Cardinals quarterback Kevin Kolb was under pressure most of the time, waiting to be sacked and looking to throw the ball anywhere before he got decked.
It was refreshing to see so many Raiders players blitzing. Every linebacker blitzed at some point, along with safety Tyvon Branch and others.
— Goodson fumbled seven times on 125 touches when he played for the Carolina Panthers. He fumbled twice on eight touches Friday night.
That’s not what the Raiders envisioned when they traded for him in the offseason. Then again, this was Goodson’s first game, and it came less than two weeks after he suffered a neck injury.
Still, Allen is waiting for Goodson or Taiwan Jones to assert himself as the clear-cut successor to Michael Bush as Darren McFadden’s primary backup.
Jones missed Friday’s game, and he has yet to play in a game so far. So, Allen isn’t all that much closer to knowing what he has in Goodson and Jones than he was at the start of camp.
— Second-year player DeMarcus Van Dyke shined in the early part of training camp, running with receivers, breaking up pass after pass, being in place to make open-field tackles.
His play in the first two games is another matter. On Friday, he allowed completions of 30 and 31 yards, whiffed on a tackle on a run play at the 10-yard line, with the back rolling in for a touchdown, and missed another opportunity to make a play in the run game.
On the flip side, second-year cornerback Chimdi Chekwa intercepted a pass and played well throughout the game, with few exceptions.
— Quarterback Carson Palmer misfired on his first two passes of the game, and he didn’t get much better as the game progressed.
Palmer completed 13 of 24 passes for 107 yards and no touchdowns, while being intercepted once. In fairness, Palmer had back-to-back passes in the end zone that were catchable.
Darrius Heyward-Bey couldn’t hold on to the first one. Rod Streater was interfered with on the second one.

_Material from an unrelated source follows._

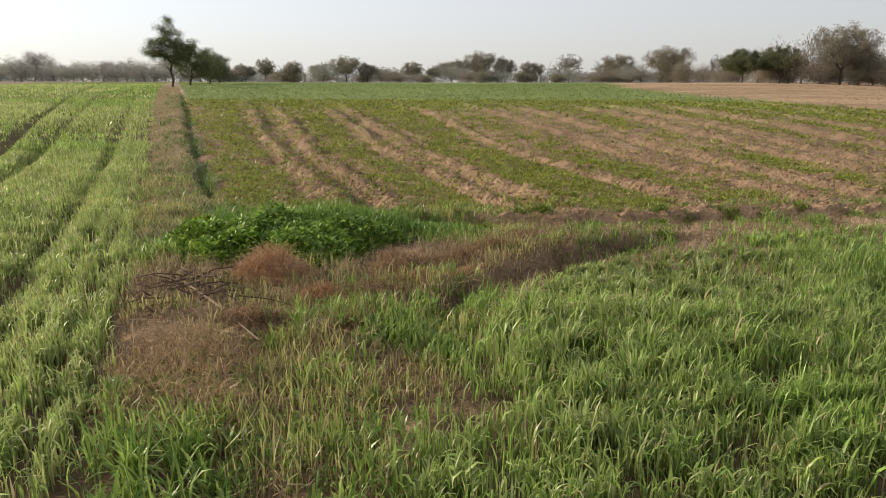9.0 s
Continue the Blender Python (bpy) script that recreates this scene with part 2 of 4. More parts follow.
def belt(x, y):
    """The unbroken green strip along the far sides of the ploughed plot."""
    rim = smooth(11.0, 6.0, far_edge(x) - y) * smooth(0, 3, x)
    return np.maximum(rim, smooth(9, 6, 28.6 - x)) * (0.5 + 0.6 * smooth(0.3, 0.6, fbm(x * 0.35, y * 0.3, 193)))


def ground_tint(x, y):
    wa, wb, pl, gr, fa, sa = zones(x, y)
    r = np.hypot(x - 1, y - 3)
    n1, n2 = fbm(x * 0.8, y * 0.8, 61), fbm(x * 3.5, y * 3.5, 71)
    n3 = fbm(x * 0.06, y * 0.06, 81)

    def col(c, amount=0.0, n=n2):
        return np.array(c)[None, :] * (1 + amount * (n[:, None] - 0.5))

    out = col((0.17, 0.115, 0.068), 0.6)                      # trodden margin with litter
    out = out + (col((0.12, 0.075, 0.045), 0.8) - out) * smooth(5.4, 4.6, y)[:, None] * 0.6
    out = out + (np.array((0.27, 0.22, 0.13)) - out) * smooth(6.5, 9, y)[:, None] * 0.7
    out = out + (np.array((0.34, 0.23, 0.145)) - out) * smooth(0.58, 0.72, n2)[:, None] * 0.6

    out = out + (np.array((0.33, 0.24, 0.15)) - out) * (smooth(3.0, 4.8, x) * smooth(9, 8, y))[:, None] * 0.75

    def lay(c, m):
        nonlocal out
        out = out + (c - out) * np.clip(m, 0, 1)[:, None]

    far = smooth(10, 45, r)[:, None]
    under = col((0.10, 0.07, 0.04), 0.5)
    lay(under + (col((0.135, 0.17, 0.035), 0.5, n3) - under) * far * 0.95, wa)
    lay(under + (col((0.10, 0.155, 0.04), 0.5, n3) - under) * far * 0.95, wb)
    lay(col((0.27, 0.19, 0.115), 0.6), wb * smooth(1.6, 0.3, edge_b(x) - y) * smooth(2.0, 3.0, x) * 0.6)
    lay(col((0.2, 0.136, 0.083), 0.8) * (1 + 0.3 * (n1[:, None] - 0.5)), pl)
    weedy = smooth(20, 40, r) * smooth(0.4, 0.65, fbm(fan(x, y) * 0.9, y * 0.25, 91))
    lay(col((0.13, 0.15, 0.04), 0.4), pl * weedy * 0.8)
    lay(col((0.14, 0.165, 0.045), 0.5), pl * belt(x, y) * 0.55)
    lay(col((0.14, 0.185, 0.055), 0.3, n1) * (1 + 0.3 * (n3[:, None] - 0.5)), gr)
    lay(col((0.32, 0.218, 0.132), 0.3, n1) * (1 + 0.5 * (n3[:, None] - 0.5)) * (1 + 0.7 * (fbm(x * 0.06, y * 0.45, 231)[:, None] - 0.5)), fa)
    pale = smooth(0.5, 0.65, fbm(x * 0.09, y * 0.25, 101))
    lay(col((0.21, 0.18, 0.11), 0.5, n1), sa)
    lay(col((0.36, 0.31, 0.23), 0.2, n1), sa * pale * 0.7 * smooth(-34, -42, np.degrees(np.arctan2(x, y))))
    lay(col((0.27, 0.34, 0.17), 0.2, n1), sa * smooth(112, 120, r) * smooth(260, 240, r) * smooth(-34, -38, np.degrees(np.arctan2(x, y))))
    lay(col((0.30, 0.195, 0.12), 0.9), smooth(0.32, 0.12, np.abs(y - ditch(x) - 0.08)) * smooth(2.5, 3.5, x) * 0.9)
    for px, py, pr in ((3.05, 5.98, 0.22), (3.78, 5.7, 0.16)):
        lay(col((0.40, 0.27, 0.17), 0.4), bell(np.hypot(x - px, y - py) + 0.1 * (n2 - 0.5), pr) * 0.9)
    spill = bell(x - 11.6, 1.0) * bell(y - 6.7, 0.42)
    lay(col((0.5, 0.33, 0.21), 0.3), spill)
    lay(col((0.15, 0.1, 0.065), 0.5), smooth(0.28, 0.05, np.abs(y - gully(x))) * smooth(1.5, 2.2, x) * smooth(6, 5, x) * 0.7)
    return out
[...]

On the interception, Palmer forced a ball into tight coverage, with tight end Richard Gordon having a slim chance of making a play on the ball.
As it were, the ball sailed into the hands of a Cardinals defender, and it was returned just shy of the Raiders goal line.
— Streater was the star of Oakland’s first game, with six receptions for 66 yards. He made a strong case for that honor Friday night with seven receptions for 43 yards.
Also, Streater chased down the Arizona defender on the interception and saved a touchdown, in addition to almost recovering one of Goodson’s fumbles.
With Ford and Denarius Moore battling injuries, Streater is making the most of his playing time and stating his case for playing time once the regular season begins.
— Exhibition games are an ideal time to work on things that come up during the regular season.
Hence, not sure why Allen felt compelled to lete Sebastian Janikowski attempt an 18-yard field goal when he had an opportunity to work on a fourth-and-goal play from the 1-yard line.
He also allowed Eddy Carmona to kick a 53-yard field goal late in the game, even though Carmona has no chance of making the 53-man roster.
Again, why not go for the first down on fourth-and-five? That’s something that’s going to come up in a regular-season game, when Carmona is on the practice squad, with another team or out of the NFL.
— How to increase your chances of making the opening-day roster? Cue the tape and watch first-year linebacker Carl Ihenacho for his strip-sack of the quarterback late in the third quarter.
Ihenacho got to Ryan Lindley with a fierce rush, used one hand to grab the quarterback and the other to knock the ball loose, with defensive end Hall Davis there to recover the ball and return it for a touchdown.
Those are the kinds of instincts, technique and playmaking that coaches are looking for in these games.